== Source excerpt
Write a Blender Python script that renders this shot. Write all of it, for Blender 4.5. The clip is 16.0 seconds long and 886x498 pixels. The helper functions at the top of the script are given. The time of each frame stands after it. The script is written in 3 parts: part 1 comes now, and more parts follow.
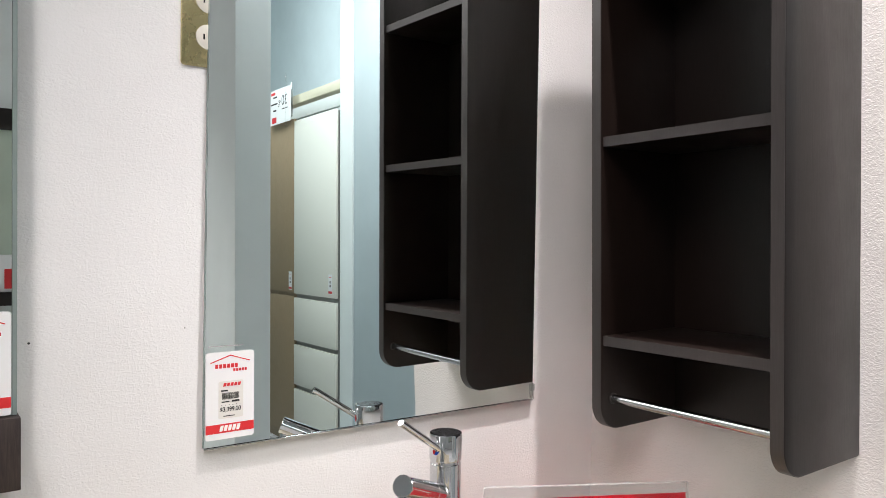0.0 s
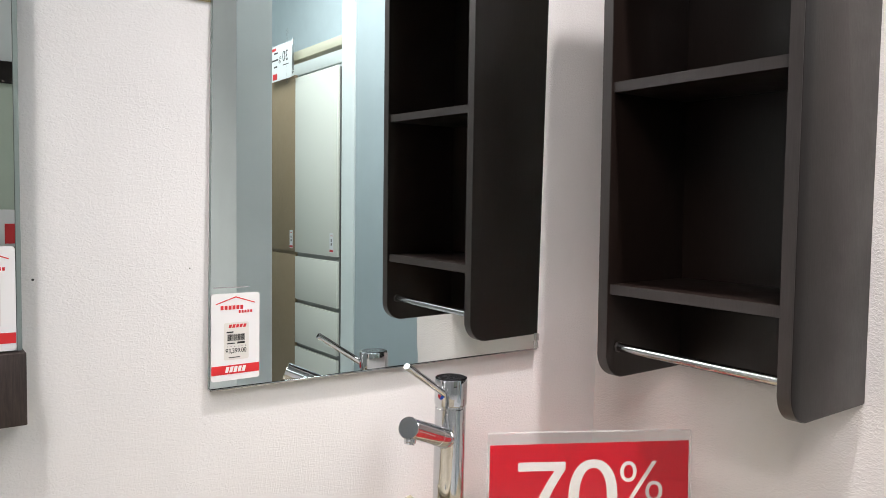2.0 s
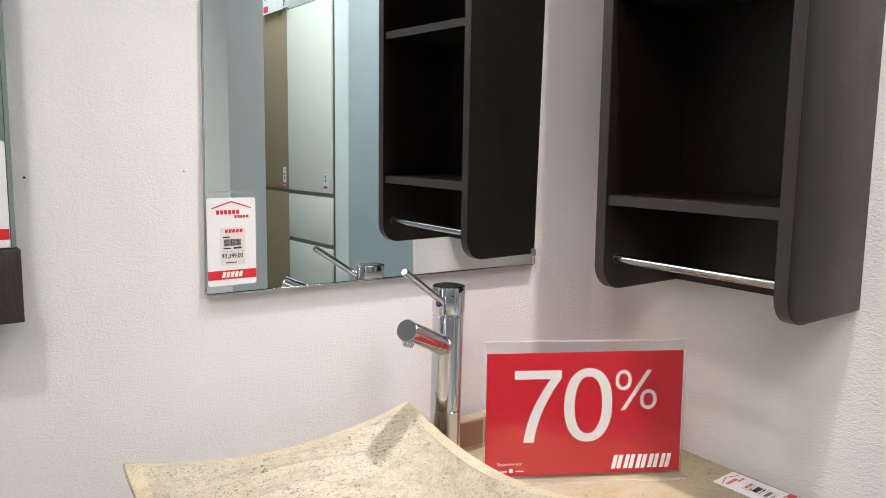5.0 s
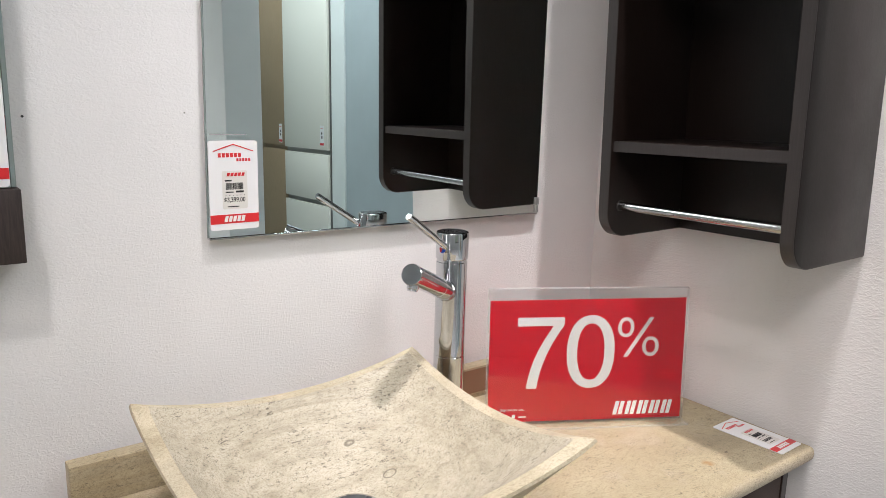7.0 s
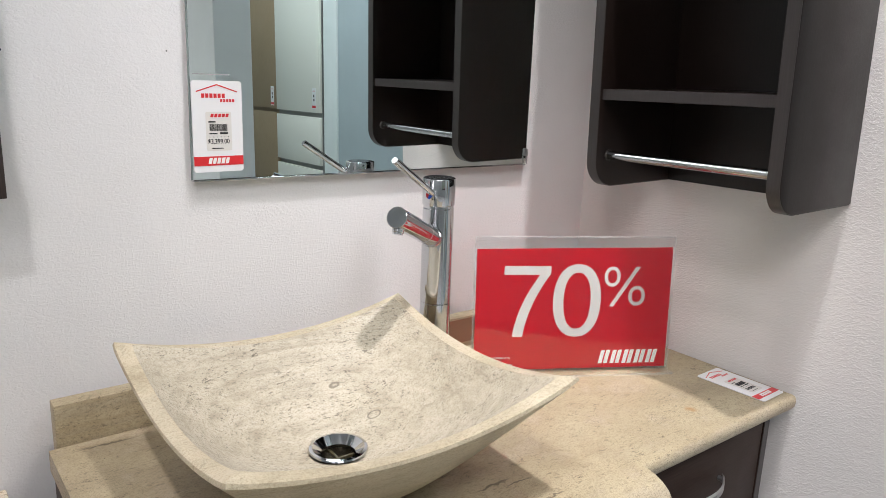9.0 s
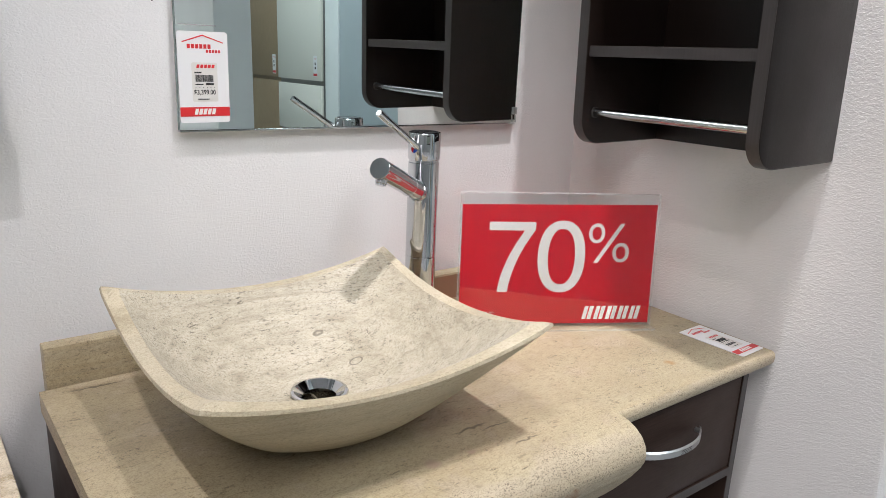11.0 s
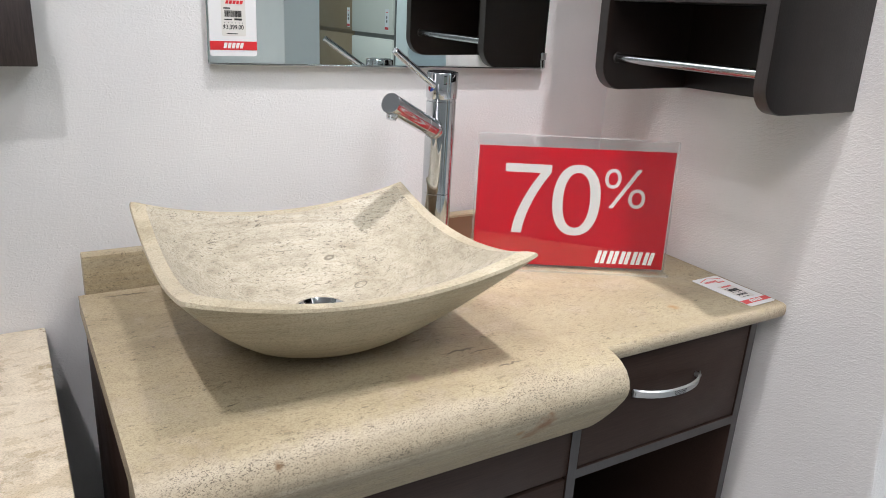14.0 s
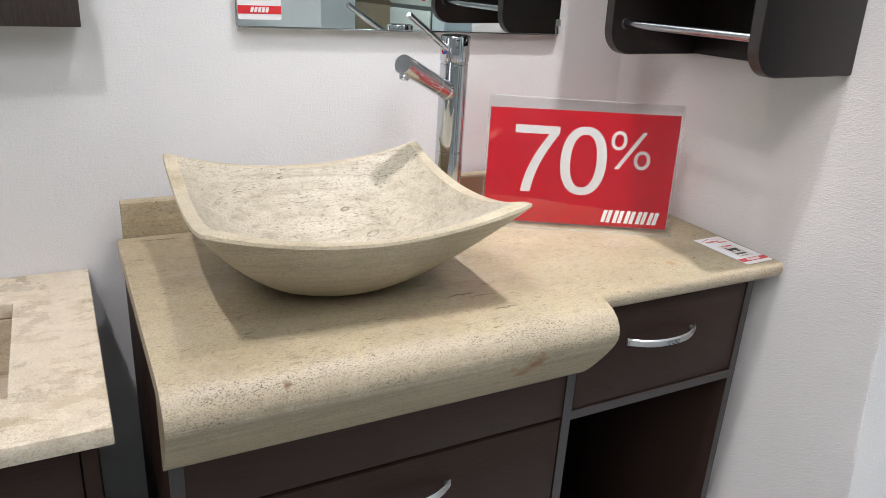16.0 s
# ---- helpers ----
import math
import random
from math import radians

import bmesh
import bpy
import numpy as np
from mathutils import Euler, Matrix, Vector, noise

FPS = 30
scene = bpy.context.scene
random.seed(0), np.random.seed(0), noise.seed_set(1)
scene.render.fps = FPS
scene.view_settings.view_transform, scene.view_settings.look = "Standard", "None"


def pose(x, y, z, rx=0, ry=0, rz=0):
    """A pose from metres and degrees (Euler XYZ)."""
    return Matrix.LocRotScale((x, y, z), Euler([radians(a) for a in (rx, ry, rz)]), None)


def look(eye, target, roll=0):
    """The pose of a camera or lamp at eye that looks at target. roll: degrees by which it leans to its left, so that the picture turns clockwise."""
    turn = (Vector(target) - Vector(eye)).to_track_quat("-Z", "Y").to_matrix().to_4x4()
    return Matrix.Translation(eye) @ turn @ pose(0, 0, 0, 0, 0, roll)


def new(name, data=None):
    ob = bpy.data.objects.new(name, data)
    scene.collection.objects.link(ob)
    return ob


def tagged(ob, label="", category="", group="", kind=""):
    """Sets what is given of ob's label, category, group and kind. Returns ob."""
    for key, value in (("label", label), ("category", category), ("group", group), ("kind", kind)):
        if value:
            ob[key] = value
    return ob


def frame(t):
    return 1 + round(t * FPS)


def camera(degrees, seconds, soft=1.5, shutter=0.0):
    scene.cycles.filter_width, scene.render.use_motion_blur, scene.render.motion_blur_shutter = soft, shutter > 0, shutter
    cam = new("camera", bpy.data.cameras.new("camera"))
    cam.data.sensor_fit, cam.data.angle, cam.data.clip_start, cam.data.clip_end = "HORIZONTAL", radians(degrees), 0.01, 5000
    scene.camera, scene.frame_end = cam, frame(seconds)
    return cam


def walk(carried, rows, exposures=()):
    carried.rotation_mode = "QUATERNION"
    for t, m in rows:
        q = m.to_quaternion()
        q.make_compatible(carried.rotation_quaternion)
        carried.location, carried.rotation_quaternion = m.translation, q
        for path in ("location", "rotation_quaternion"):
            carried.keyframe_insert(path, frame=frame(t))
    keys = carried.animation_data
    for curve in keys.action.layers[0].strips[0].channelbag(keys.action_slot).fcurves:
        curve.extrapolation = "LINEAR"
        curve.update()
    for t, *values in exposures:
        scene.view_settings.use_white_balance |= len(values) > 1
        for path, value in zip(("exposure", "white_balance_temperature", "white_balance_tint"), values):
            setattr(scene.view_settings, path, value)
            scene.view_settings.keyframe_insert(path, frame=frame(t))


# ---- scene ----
cam = camera(62.1, 16.0, 0.8)
PATH = [
    (0, (0.115, 0.154, 1.524), (1.302, 1.763, 1.474), 0.9),
    (0.5, (0.115, 0.156, 1.516), (1.301, 1.765, 1.446), 1.0),
    (1, (0.113, 0.161, 1.51), (1.3, 1.768, 1.417), 1.2),
    (1.5, (0.114, 0.166, 1.504), (1.3, 1.772, 1.386), 1.3),
    (2, (0.113, 0.17, 1.492), (1.299, 1.773, 1.345), 1.5),
    (2.5, (0.116, 0.167, 1.48), (1.303, 1.767, 1.303), 1.6),
    (3, (0.113, 0.169, 1.473), (1.3, 1.765, 1.262), 1.6),
    (3.5, (0.115, 0.169, 1.464), (1.302, 1.761, 1.224), 1.6),
    (4, (0.119, 0.172, 1.455), (1.307, 1.759, 1.189), 1.6),
    (6.3, (0.101, 0.18, 1.41), (1.297, 1.743, 1.053), 1.6),
    (6.5, (0.103, 0.184, 1.412), (1.297, 1.744, 1.036), 1.6),
    (7, (0.104, 0.186, 1.404), (1.298, 1.741, 1.008), 1.7),
    (7.5, (0.103, 0.189, 1.394), (1.299, 1.738, 0.98), 1.8),
    (8, (0.107, 0.185, 1.385), (1.304, 1.729, 0.952), 1.9),
    (8.5, (0.11, 0.182, 1.375), (1.307, 1.718, 0.921), 2.0),
    (9, (0.112, 0.174, 1.366), (1.31, 1.704, 0.892), 2.2),
    (11.5, (0.137, 0.123, 1.336), (1.298, 1.653, 0.78), 2.5),
    (12, (0.162, 0.116, 1.331), (1.292, 1.664, 0.76), 2.6),
    (12.5, (0.176, 0.117, 1.317), (1.265, 1.686, 0.724), 2.9),
    (13, (0.164, 0.091, 1.317), (1.214, 1.679, 0.705), 3.2),
    (13.5, (0.172, 0.053, 1.32), (1.187, 1.657, 0.689), 3.4),
    (14, (0.184, 0.021, 1.316), (1.173, 1.634, 0.668), 3.4),
    (14.5, (0.194, -0.007, 1.314), (1.163, 1.611, 0.648), 3.3),
    (15, (0.198, -0.031, 1.306), (1.149, 1.589, 0.62), 3.3),
    (15.5, (0.195, -0.056, 1.301), (1.121, 1.57, 0.598), 3.4),
    (16, (0.189, -0.08, 1.309), (1.075, 1.565, 0.594), 3.4),
]
walk(cam, [(t, look(eye, target, roll)) for t, eye, target, roll in PATH], exposures=[(0, 0.11, 6550, 12), (4, 0.04, 6600, 12), (8, -0.05, 6380, 11.2), (12, -0.09, 6240, 10.5), (16, -0.01, 6200, 10.3)])

# ---- light ----
world = bpy.data.worlds.new("shop_air")
scene.world = world
world.use_nodes = True
world.node_tree.nodes["Background"].inputs[0].default_value = (0.9, 0.95, 1.0, 1)
world.node_tree.nodes["Background"].inputs[1].default_value = 0.05


def area_lamp(name, eye, target, watts, size, colour, spread=180, size_y=None):
    data = bpy.data.lights.new(name, "AREA")
    data.energy, data.color, data.size, data.spread = watts, colour, size, radians(spread)
    if size_y:
        data.shape, data.size_y = "RECTANGLE", size_y
    ob = new(name, data)
    ob.matrix_world = look(eye, target)
    return ob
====
Reproduce the full material exactly, excluding the pictures.

Write a Blender Python script that renders this shot. Write all of it, for Blender 4.5. The clip is 16.0 seconds long and 886x498 pixels. The helper functions at the top of the script are given. The time of each frame stands after it. The script is written in 3 parts: part 1 comes now, and more parts follow.
0.0 s
2.0 s
5.0 s
7.0 s
9.0 s
11.0 s
14.0 s
16.0 s
# ---- helpers ----
import math
import random
from math import radians

import bmesh
import bpy
import numpy as np
from mathutils import Euler, Matrix, Vector, noise

FPS = 30
scene = bpy.context.scene
random.seed(0), np.random.seed(0), noise.seed_set(1)
scene.render.fps = FPS
scene.view_settings.view_transform, scene.view_settings.look = "Standard", "None"


def pose(x, y, z, rx=0, ry=0, rz=0):
    """A pose from metres and degrees (Euler XYZ)."""
    return Matrix.LocRotScale((x, y, z), Euler([radians(a) for a in (rx, ry, rz)]), None)


def look(eye, target, roll=0):
    """The pose of a camera or lamp at eye that looks at target. roll: degrees by which it leans to its left, so that the picture turns clockwise."""
    turn = (Vector(target) - Vector(eye)).to_track_quat("-Z", "Y").to_matrix().to_4x4()
    return Matrix.Translation(eye) @ turn @ pose(0, 0, 0, 0, 0, roll)


def new(name, data=None):
    ob = bpy.data.objects.new(name, data)
    scene.collection.objects.link(ob)
    return ob


def tagged(ob, label="", category="", group="", kind=""):
    """Sets what is given of ob's label, category, group and kind. Returns ob."""
    for key, value in (("label", label), ("category", category), ("group", group), ("kind", kind)):
        if value:
            ob[key] = value
    return ob


def frame(t):
    return 1 + round(t * FPS)


def camera(degrees, seconds, soft=1.5, shutter=0.0):
    scene.cycles.filter_width, scene.render.use_motion_blur, scene.render.motion_blur_shutter = soft, shutter > 0, shutter
    cam = new("camera", bpy.data.cameras.new("camera"))
    cam.data.sensor_fit, cam.data.angle, cam.data.clip_start, cam.data.clip_end = "HORIZONTAL", radians(degrees), 0.01, 5000
    scene.camera, scene.frame_end = cam, frame(seconds)
    return cam


def walk(carried, rows, exposures=()):
    carried.rotation_mode = "QUATERNION"
    for t, m in rows:
        q = m.to_quaternion()
        q.make_compatible(carried.rotation_quaternion)
        carried.location, carried.rotation_quaternion = m.translation, q
        for path in ("location", "rotation_quaternion"):
            carried.keyframe_insert(path, frame=frame(t))
    keys = carried.animation_data
    for curve in keys.action.layers[0].strips[0].channelbag(keys.action_slot).fcurves:
        curve.extrapolation = "LINEAR"
        curve.update()
    for t, *values in exposures:
        scene.view_settings.use_white_balance |= len(values) > 1
        for path, value in zip(("exposure", "white_balance_temperature", "white_balance_tint"), values):
            setattr(scene.view_settings, path, value)
            scene.view_settings.keyframe_insert(path, frame=frame(t))


# ---- scene ----
cam = camera(62.1, 16.0, 0.8)
PATH = [
    (0, (0.115, 0.154, 1.524), (1.302, 1.763, 1.474), 0.9),
    (0.5, (0.115, 0.156, 1.516), (1.301, 1.765, 1.446), 1.0),
    (1, (0.113, 0.161, 1.51), (1.3, 1.768, 1.417), 1.2),
    (1.5, (0.114, 0.166, 1.504), (1.3, 1.772, 1.386), 1.3),
    (2, (0.113, 0.17, 1.492), (1.299, 1.773, 1.345), 1.5),
    (2.5, (0.116, 0.167, 1.48), (1.303, 1.767, 1.303), 1.6),
    (3, (0.113, 0.169, 1.473), (1.3, 1.765, 1.262), 1.6),
    (3.5, (0.115, 0.169, 1.464), (1.302, 1.761, 1.224), 1.6),
    (4, (0.119, 0.172, 1.455), (1.307, 1.759, 1.189), 1.6),
    (6.3, (0.101, 0.18, 1.41), (1.297, 1.743, 1.053), 1.6),
    (6.5, (0.103, 0.184, 1.412), (1.297, 1.744, 1.036), 1.6),
    (7, (0.104, 0.186, 1.404), (1.298, 1.741, 1.008), 1.7),
    (7.5, (0.103, 0.189, 1.394), (1.299, 1.738, 0.98), 1.8),
    (8, (0.107, 0.185, 1.385), (1.304, 1.729, 0.952), 1.9),
    (8.5, (0.11, 0.182, 1.375), (1.307, 1.718, 0.921), 2.0),
    (9, (0.112, 0.174, 1.366), (1.31, 1.704, 0.892), 2.2),
    (11.5, (0.137, 0.123, 1.336), (1.298, 1.653, 0.78), 2.5),
    (12, (0.162, 0.116, 1.331), (1.292, 1.664, 0.76), 2.6),
    (12.5, (0.176, 0.117, 1.317), (1.265, 1.686, 0.724), 2.9),
    (13, (0.164, 0.091, 1.317), (1.214, 1.679, 0.705), 3.2),
    (13.5, (0.172, 0.053, 1.32), (1.187, 1.657, 0.689), 3.4),
    (14, (0.184, 0.021, 1.316), (1.173, 1.634, 0.668), 3.4),
    (14.5, (0.194, -0.007, 1.314), (1.163, 1.611, 0.648), 3.3),
    (15, (0.198, -0.031, 1.306), (1.149, 1.589, 0.62), 3.3),
    (15.5, (0.195, -0.056, 1.301), (1.121, 1.57, 0.598), 3.4),
    (16, (0.189, -0.08, 1.309), (1.075, 1.565, 0.594), 3.4),
]
walk(cam, [(t, look(eye, target, roll)) for t, eye, target, roll in PATH], exposures=[(0, 0.11, 6550, 12), (4, 0.04, 6600, 12), (8, -0.05, 6380, 11.2), (12, -0.09, 6240, 10.5), (16, -0.01, 6200, 10.3)])

# ---- light ----
world = bpy.data.worlds.new("shop_air")
scene.world = world
world.use_nodes = True
world.node_tree.nodes["Background"].inputs[0].default_value = (0.9, 0.95, 1.0, 1)
world.node_tree.nodes["Background"].inputs[1].default_value = 0.05


def area_lamp(name, eye, target, watts, size, colour, spread=180, size_y=None):
    data = bpy.data.lights.new(name, "AREA")
    data.energy, data.color, data.size, data.spread = watts, colour, size, radians(spread)
    if size_y:
        data.shape, data.size_y = "RECTANGLE", size_y
    ob = new(name, data)
    ob.matrix_world = look(eye, target)
    return ob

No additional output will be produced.